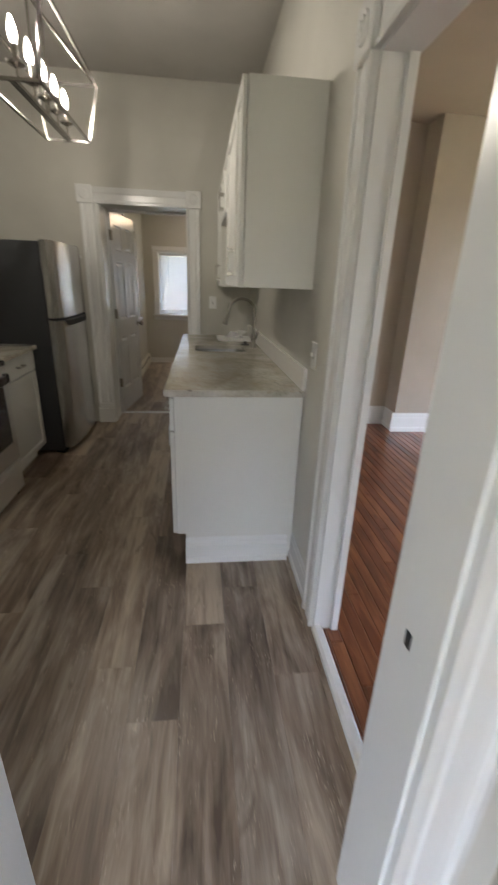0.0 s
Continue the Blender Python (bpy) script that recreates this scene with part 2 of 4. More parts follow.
def slat_mat():
    """Thin white blind slats that let some daylight through."""
    m, nt, b = material("blind_slat", (0.80, 0.765, 0.73), 0.4)
    out = nt.nodes["Material Output"]
    tr = nt.nodes.new("ShaderNodeBsdfTranslucent")
    tr.inputs[0].default_value = (0.80, 0.765, 0.73, 1)
    mx = nt.nodes.new("ShaderNodeMixShader")
    mx.inputs[0].default_value = 0.24
    nt.links.new(b.outputs[0], mx.inputs[1])
    nt.links.new(tr.outputs[0], mx.inputs[2])
    nt.links.new(mx.outputs[0], out.inputs[0])
    return m


M_SLAT = slat_mat()


def glass_mat():
    m = bpy.data.materials.new("window_glass")
    m.use_nodes = True
    nt = m.node_tree
    nt.nodes.remove(nt.nodes["Principled BSDF"])
    out = nt.nodes["Material Output"]
    t = nt.nodes.new("ShaderNodeBsdfTransparent")
    t.inputs[0].default_value = (0.95, 0.97, 0.96, 1)
    g = nt.nodes.new("ShaderNodeBsdfGlossy")
    g.inputs["Roughness"].default_value = 0.02
    mx = nt.nodes.new("ShaderNodeMixShader")
    mx.inputs[0].default_value = 0.05
    nt.links.new(t.outputs[0], mx.inputs[1])
    nt.links.new(g.outputs[0], mx.inputs[2])
    nt.links.new(mx.outputs[0], out.inputs[0])
    return m


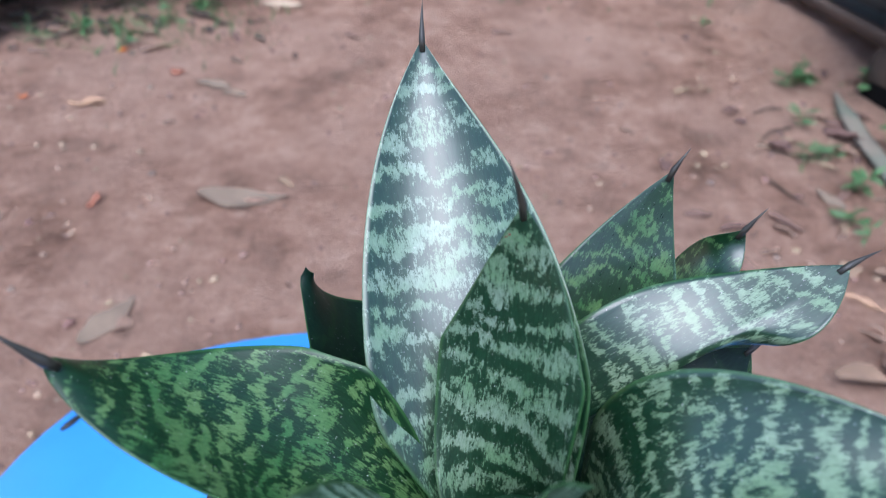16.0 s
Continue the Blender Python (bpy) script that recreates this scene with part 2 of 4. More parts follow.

[Problem description]:
Quote each record exactly as it stands, minus the pictures.

[The completed task]:
0.0 s
Continue the Blender Python (bpy) script that recreates this scene with part 2 of 4. More parts follow.
def slat_mat():
    """Thin white blind slats that let some daylight through."""
    m, nt, b = material("blind_slat", (0.80, 0.765, 0.73), 0.4)
    out = nt.nodes["Material Output"]
    tr = nt.nodes.new("ShaderNodeBsdfTranslucent")
    tr.inputs[0].default_value = (0.80, 0.765, 0.73, 1)
    mx = nt.nodes.new("ShaderNodeMixShader")
    mx.inputs[0].default_value = 0.24
    nt.links.new(b.outputs[0], mx.inputs[1])
    nt.links.new(tr.outputs[0], mx.inputs[2])
    nt.links.new(mx.outputs[0], out.inputs[0])
    return m


M_SLAT = slat_mat()


def glass_mat():
    m = bpy.data.materials.new("window_glass")
    m.use_nodes = True
    nt = m.node_tree
    nt.nodes.remove(nt.nodes["Principled BSDF"])
    out = nt.nodes["Material Output"]
    t = nt.nodes.new("ShaderNodeBsdfTransparent")
    t.inputs[0].default_value = (0.95, 0.97, 0.96, 1)
    g = nt.nodes.new("ShaderNodeBsdfGlossy")
    g.inputs["Roughness"].default_value = 0.02
    mx = nt.nodes.new("ShaderNodeMixShader")
    mx.inputs[0].default_value = 0.05
    nt.links.new(t.outputs[0], mx.inputs[1])
    nt.links.new(g.outputs[0], mx.inputs[2])
    nt.links.new(mx.outputs[0], out.inputs[0])
    return m


16.0 s
Continue the Blender Python (bpy) script that recreates this scene with part 2 of 4. More parts follow.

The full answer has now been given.